I'm not disagreeing with the quote, but no, that's far from the only way. I've designed a familiar/talisman via Spirit Familiar and a living corpse. I could do so without a special virtue as well with strong Animal magic. A talisman/lab shouldn't be hard to do. With enough maneuvering, I think you could to a familiar/talisman/lab. The ways I've found are all based around the notes in canon that dead things (skeletons, wood, etc.) can be enchanted as items (talisman/lab) and can be made to be familiars in different ways afterward (living corpse - spirit; bringing a dead animal back to life; etc.). An if you can enchant a living tree as an item, that makes it all the easier along with (Nature) Lore and Awakening. Enchant the tree as your talisman/lab, awaken it, and then bind it as your familiar.

Heck, I don't know that you would even need to invent a Mystery. You don't need one to make a Familiar out of an Awakened Device (Ancient Magic), and this does seem to be a route to discovering that Mystery......

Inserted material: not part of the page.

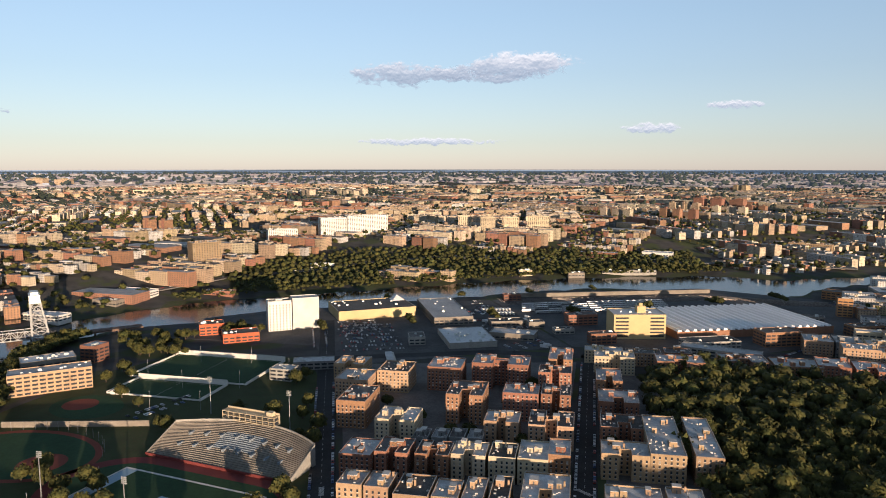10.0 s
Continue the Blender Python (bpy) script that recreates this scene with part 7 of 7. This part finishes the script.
for name, x, y, w, d, h, turn, c, r, l in (("workshop", -622, 466, 80, 20, 8, 44, CONCRETE, ROOF_SILVER, "long workshop with a silver roof"), ("shed", -755, 285, 52, 26, 7, 58, STAND, ROOF_SILVER, "pale shed with a sloping roof beside the yard"),
                                        ("yard_house", -800, 392, 38, 18, 13, 84, BRICK, ROOF_DARK, "red-brown brick yard house"), ("brick_tower", -753, 752, 18, 14, 24, 54, ORANGEBRICK, ROOF_DARK, "square orange brick tower in the yard"),
                                        ("yard_house", -735, 770, 24, 14, 13, 54, ORANGEBRICK, ROOF_SILVER, "orange brick house beside a brick tower"), ("signal_house", -624, 668, 40, 14, 14, 54, CREAM, ROOF_SILVER, "cream house with a row of bright windows"),
                                        ("repair_hall", -835, 850, 82, 22, 12, 36, ORANGEBRICK, ROOF_DARK, "long orange brick repair hall"), ("bus_depot", -836, 968, 118, 52, 9, 60, CONCRETE, ROOF_WHITE, "wide bus depot with a pale roof"),
                                        ("shed", -745, 690, 34, 12, 5, 54, STAND, ROOF_DARK, "low shed between the tracks"), ("shed", -700, 880, 60, 18, 7, 54, BRICK, ROOF_DARK, "low brick shed beside the tracks"), ("shed", -760, 900, 40, 22, 6, 54, CONCRETE, ROOF_SILVER, "grey shed beside the tracks"),
                                        ("shed", -1172, 668, 100, 26, 5, 75, CONCRETE, ROOF_DARK, "low shed with a dark roof on the far bank"), ("shed", -1168, 560, 30, 14, 7, 80, STAND, ROOF_SILVER, "small pale shed on the far bank"), ("shed", -1190, 470, 24, 12, 9, 80, CREAM, ROOF_SILVER, "cream plant house on the far bank"),
                                        ("market_hall", -1330, 116, 44, 18, 7, 85, WHITE, ROOF_WHITE, "white low hall beside the highway"), ("market_hall", -1330, 690, 76, 22, 10, 60, BRICK, ROOF_WHITE, "red low hall with a white roof on the far bank"), ("market_hall", -1300, 810, 60, 30, 14, 50, WHITE, ROOF_WHITE, "white hall on the far bank"),
                                        ("garage", -1130, -60, 46, 16, 6, 70, BRICK, ROOF_DARK, "low brick garage on the river bend"), ("store", -1085, -210, 40, 20, 7, 60, STAND, ROOF_SILVER, "grey low store near the river bend")):
    hall(name, x, y, gz(x, y) if x < -1000 else 5, w, d, h, turn, c, r, l, 5, True, "shed" if "shed" in name else "building")

# the highway on the far bank
HIGHWAY = [(-1160, -160), (-1240, -60), (-1297, 64), (-1350, 200), (-1369, 343), (-1340, 520), (-1278, 690), (-1230, 850), (-1160, 960), (-1080, 1100)]
road("highway", HIGHWAY, 26, "pale highway along the far bank", lambda p: max(gz(p[0], p[1]), 9) + 1.0, PAVING)
parked("highway_cars", [(a[0], a[1], b[0], b[1], 15, 0, max(gz(a[0], a[1]), 9) + 1.2) for a, b in zip(HIGHWAY[:-1], HIGHWAY[1:])], "cars on the highway")


# ---- delivery lorries on the lots ----
def lorry(x, y, turn):
    m = pose(x, y, 5.15, 0, 0, turn)
    if "lorry" in HOUSES:
        return copy_thing(HOUSES["lorry"], m)
    ob = empty("lorry", m, "white box lorry parked on the asphalt lot", "lorry", "lorries on the lots")
    part("box_body", Shape().box(-4.6, -1.25, 0.9, 2.4, 1.25, 3.7), ROOF_WHITE, ob)
    part("cab", Shape().prism([(2.5, -1.15), (4.6, -1.15), (4.6, 1.15), (2.5, 1.15)], 0.6, 2.7).box(2.6, -1.05, 2.702, 3.8, 1.05, 3.0), WHITE, ob)
    part("windscreen", Shape().box(4.602, -1.0, 1.6, 4.64, 1.0, 2.4), GLASS, ob)
    for a in (-3.4, 3.5):
        for b in (-1.1, 1.1):
            part("wheel", Shape().tube((a, b - 0.16, 0.5), (a, b + 0.16, 0.5), 0.5, 0.5, 10), TYRE, ob)
    HOUSES["lorry"] = ob
    return ob


for k in range(9):
    lorry(-905 + k * 1.0, 296 + k * 4.4, 4)
for k in range(7):
    lorry(-880 + k * 1.2, 300 + k * 4.6, 4)
for k in range(6):
    lorry(-690 - k * 5, 128 + k * 0.5, 84)
for x, y, a in ((-842, 262, 84), (-838, 278, 84), (-700, 300, 60), (-705, 306, 60), (-690, 470, 80), (-830, 330, 20), (-845, 338, 20), (-770, 210, 84)):
    lorry(x, y, a)
parked("parked_cars", [(-720 - k * 9, 262 + k * 14, -690 - k * 9, 266 + k * 14, 2.9, 1, 5.15) for k in range(4)] + [(-850 + k * 16, 268, -846 + k * 16, 330, 3.2, 1, 5.15) for k in range(4)] + [(-650 - k * 14, 700 + k * 12, -690 - k * 14, 735 + k * 12, 3.2, 1, 5.15) for k in range(3)] + [(-600, 520, -640, 620, 5.5, 0, 5.15), *[(-885 + k * 13, 96, -885 + k * 13, 146, 2.8, 1, 5.15) for k in range(9)], (-868, 62, -764, 56, 5.2, 0, 5.15), (-868, 76, -764, 70, 5.2, 0, 5.15), *[(-975 + k * 20, 296, -975 + k * 20, 318, 3.0, 1, 5.15) for k in range(6)], (-770, 800, -830, 800, 3, 1, 5.15), (-780, 815, -840, 815, 3, 1, 5.15)], "cars and vans on the yards")
yard = Shape()
for k in range(16):
    a = (-985 + k * 6.5, 345)
    b = (-930 + k * 6.5, 660 + k * 4)
    c = (-820 + k * 4, 820 + k * 6)
    for p, q in ((a, b), (b, c)):
        if k < 8 or p is b:
            yard.beam((*p, 5.12), (*q, 5.12), 2.6, 0.16, 0)
            d = Vector((q[0] - p[0], q[1] - p[1], 0)).normalized()
            n = Vector((-d.y, d.x, 0)) * 0.75
            for s_ in (-1, 1):
                yard.beam((p[0] + n.x * s_, p[1] + n.y * s_, 5.28), (q[0] + n.x * s_, q[1] + n.y * s_, 5.28), 0.14, 0.14, 1)
tagged(part("yard_tracks", yard, [BALLAST, RAIL_STEEL]), "rusty fan of yard tracks on ballast", "railway track", kind="stuff")

# lane marks and cars on the parkway
PARKWAY = [(38, -618), (20, -690), (-6, -790), (-40, -960), (-98, -1354)]
level = lambda x, y: max(48.0 if y > -640 else 0, high((x, y)) + 1.6) + 0.24
marks = Shape()
for (x0, y0), (x1, y1) in zip(PARKWAY[:-1], PARKWAY[1:]):
    d = math.hypot(x1 - x0, y1 - y0)
    nx, ny = -(y1 - y0) / d, (x1 - x0) / d
    for k in range(int(d / 10)):
        t, u = k * 10 / d, (k * 10 + 5) / d
        for off in (-4.5, 0.0, 4.5):
            a = (x0 + (x1 - x0) * t + nx * off, y0 + (y1 - y0) * t + ny * off)
            b = (x0 + (x1 - x0) * u + nx * off, y0 + (y1 - y0) * u + ny * off)
            marks.beam((*a, level(*a)), (*b, level(*b)), 0.3, 0.04)
tagged(part("road_marks", marks, WHITE), "white lane dashes on the parkway", "road marks", kind="stuff")
parked("parkway_cars", [(x0 + s_, y0, x1 + s_, y1, 17, 0, level(x0, y0)) for (x0, y0), (x1, y1) in zip(PARKWAY[:-1], PARKWAY[1:]) for s_ in (-6.5, 6.5)], "cars along the parkway")

# ---- station platforms beside the shopping hall ----
def platform(x, y, turn, long):
    root = empty("station_platform", pose(x, y, 2.6, 0, 0, turn), "raised station platform with a flat roof on posts", "platform", "station platforms")
    part("deck", Shape().box(-long / 2, -2.4, 3.2, long / 2, 2.4, 3.8), CONCRETE, root)
    part("roof", Shape().box(-long / 2, -3.0, 7.4, long / 2, 3.0, 7.8).box(-long / 2 + 0.3, -2.7, 7.802, long / 2 - 0.3, 2.7, 7.9), ROOF_SILVER, root)
    for k in range(int(long / 6) + 1):
        a = -long / 2 + 0.5 + k * (long - 1) / int(long / 6)
        part("post", Shape().box(a - 0.25, -2.0, -1, a + 0.25, -1.5, 7.398), CONCRETE, root)
        part("post", Shape().box(a - 0.25, 1.5, -1, a + 0.25, 2.0, 7.398), CONCRETE, root)


platform(-560, -330, 176, 90)
platform(-660, -331, 178, 60)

I couldn't be! It was just the first thing that came to my mind. I'm doing a lot of magical beings lately, so magic things were my first thought.

Anyway I'm liking the idea that much that I'm planning using it: I'm thinking a story about a lost covenant for the magi to explore, where one lab became such a magic thing. The best part of it is that being a NPC I can aim quite high thinking in powers; it doesn't need to be balanced to fit as a magus familiar, but to act as an antagonist. It's going to be a nasty wicked lab.